(Understatement alert!) I don’t do very well with the whole waiting thing. For example, I always have to read how a mystery turns out before I work my way to the end of the book. In the same way, if I'm binge-watching on Netflix, I watch the first few episodes of a season and then go to the last one. If I'm curious about how the plot arrived at its ending, I'll go back and explore what's in the middle. But cutting to the chase is often all I need to be satisfied.
They say that the best things in life are worth waiting for, but I say, if they’re so darn good, why wait? So, for me, the only waiting I do is waiting that is forced upon me. I can’t remember the last time I waited for something by choice. Delayed gratification isn’t all that gratifying to me. I eat dessert first a lot!
I suspect that technology hasn’t served me well as a wait-er. When I first started using the internet and dial-up was my only option, I could sit and listen with amusement to the cartoon noises my computer emitted while I waited for the little hamsters exercising on their wheel inside to grab onto a connection. Now I would gladly choose water-boarding over going back to a dial-up connection. My tolerance for waiting seems to diminish every time I flick my finger and receive an instant result.
The real problem for me is that people aren’t machines. I can’t right-click and get them to do what I want them to do when I want them to do it. And so, I sit and wait for the doctor to give me test results. I wait for the cable guy to come to the house so I can get on the internet again. I wait for my daughter to call me back on the phone. Being human myself, I understand the limitations we all have. When I deal with other people, I have no choice but to wait. And the more people I have to deal with, the more you have to wait.
Have you ever traveled with a group of people? The more the merrier? Not for me! The more, the crabbier. We’re always waiting on someone. Gladys is in the gift shop. Herb is in the bathroom. Stan locked himself out of his room and needs to get a key. Shirley can’t find her sun glasses. When I picture hell, I imagine it as an endless group vacation.

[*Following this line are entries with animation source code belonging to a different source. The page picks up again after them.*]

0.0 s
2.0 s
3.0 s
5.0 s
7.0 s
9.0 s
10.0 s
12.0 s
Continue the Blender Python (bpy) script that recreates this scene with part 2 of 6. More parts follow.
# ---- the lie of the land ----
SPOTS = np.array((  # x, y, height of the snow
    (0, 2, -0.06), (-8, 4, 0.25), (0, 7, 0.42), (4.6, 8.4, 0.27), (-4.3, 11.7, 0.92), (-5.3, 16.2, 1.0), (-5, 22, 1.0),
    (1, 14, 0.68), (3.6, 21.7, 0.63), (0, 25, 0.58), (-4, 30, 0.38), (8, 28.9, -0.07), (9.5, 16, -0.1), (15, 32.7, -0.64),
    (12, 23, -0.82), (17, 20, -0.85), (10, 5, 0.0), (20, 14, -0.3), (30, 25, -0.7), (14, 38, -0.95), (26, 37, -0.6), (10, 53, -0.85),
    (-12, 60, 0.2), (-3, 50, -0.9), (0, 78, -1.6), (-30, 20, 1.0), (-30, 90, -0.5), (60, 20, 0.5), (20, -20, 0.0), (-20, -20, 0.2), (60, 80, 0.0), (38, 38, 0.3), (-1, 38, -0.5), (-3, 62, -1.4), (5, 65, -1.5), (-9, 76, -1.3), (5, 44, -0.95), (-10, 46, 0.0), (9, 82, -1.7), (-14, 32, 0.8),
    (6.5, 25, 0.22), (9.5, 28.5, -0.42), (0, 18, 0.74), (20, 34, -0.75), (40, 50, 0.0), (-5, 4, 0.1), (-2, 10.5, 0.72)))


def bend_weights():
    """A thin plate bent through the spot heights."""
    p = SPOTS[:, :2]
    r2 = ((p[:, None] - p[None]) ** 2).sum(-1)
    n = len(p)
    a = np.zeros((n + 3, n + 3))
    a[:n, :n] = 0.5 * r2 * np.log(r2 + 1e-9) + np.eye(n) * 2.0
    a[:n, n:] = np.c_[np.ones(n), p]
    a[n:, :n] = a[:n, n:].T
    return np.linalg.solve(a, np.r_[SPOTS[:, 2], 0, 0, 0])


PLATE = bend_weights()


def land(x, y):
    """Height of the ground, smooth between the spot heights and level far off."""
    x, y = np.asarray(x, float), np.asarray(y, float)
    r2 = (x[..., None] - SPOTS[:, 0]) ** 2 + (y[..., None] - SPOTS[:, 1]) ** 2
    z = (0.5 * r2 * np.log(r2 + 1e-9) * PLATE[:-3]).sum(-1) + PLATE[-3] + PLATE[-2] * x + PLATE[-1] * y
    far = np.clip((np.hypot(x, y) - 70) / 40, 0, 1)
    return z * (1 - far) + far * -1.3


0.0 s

It’s occurred to me that all waiting is not created equal. At this moment, there are members of my congregation who are waiting for a child to be born. Another is waiting for a parent to die as she lives through her final days. Those events are just a matter of time. You know they’ll get here sooner or later.
Open-ended waiting is another matter entirely. That’s waiting for something that may or may not ever happen. I have dear friends who are waiting for their next job right now. Despite their best efforts, doing everything in their power to make it happen, they’re left with endless waiting. And they wonder, “Am I waiting for nothing?” Waiting with uncertainty is so much more difficult than waiting when you know that it’s just a matter of time.
And that brings us to the worst kind of waiting: waiting till the cows come home. That’s when you’re waiting for something or someone to come along and magically change your life. There’s a fine line between having faith that your future will be better than your past and passively sitting back and waiting for your future to find you. I’m not one to wait till the cows come home, and I don’t have a whole lot of patience for people who do.
Waiting for social justice is in a category of its own. Waiting for the hungry to have bread. Waiting for all children to be offered dignity and love. Waiting for a time when no one is excluded from God's circle of grace. This is waiting for the inevitable, but it's not done passively. It's an active kind of waiting. I trust that God's gonna do what God's gonna do, with us or without us. But God's will is accomplished a whole lot sooner with us, and so this is an impatience that won't allow me to rest.
I've long hoped that I would learn to wait patiently as I aged. It hasn’t happened for me so far, and I wonder if it ever will. If anything, I seem to be more aware that my time is running out, which exacerbates my sense of impatience.
I realize that my life would be better if I could learn to wait with a certain amount of grace, if I could stop fighting it. I think of the passage from Ecclesiastes that the Byrds first introduced to me back in the days before I ever cracked open a Bible. "For everything there’s a season and a time for every purpose under heaven." There’s a time for everything, and that includes waiting. Some things truly are worth waiting for. And sometimes waiting is necessary because we’re not yet ready for what comes next.
Often, there’s a purpose to our waiting, particularly when we look at it as more than just marking time until the next big thing comes along. Henri Nouwen says: “A waiting person is a patient person. The word patience means the willingness to stay where we are and live the situation out to the full in the belief that something hidden there will manifest itself to us.” I really love that. And I can’t help but think that I’m missing out on something significant in my life because I haven't learned to wait with grace.
I know I’m not dead yet. Maybe I can still learn to be at peace with patience. But can I wait while I'm learning to wait?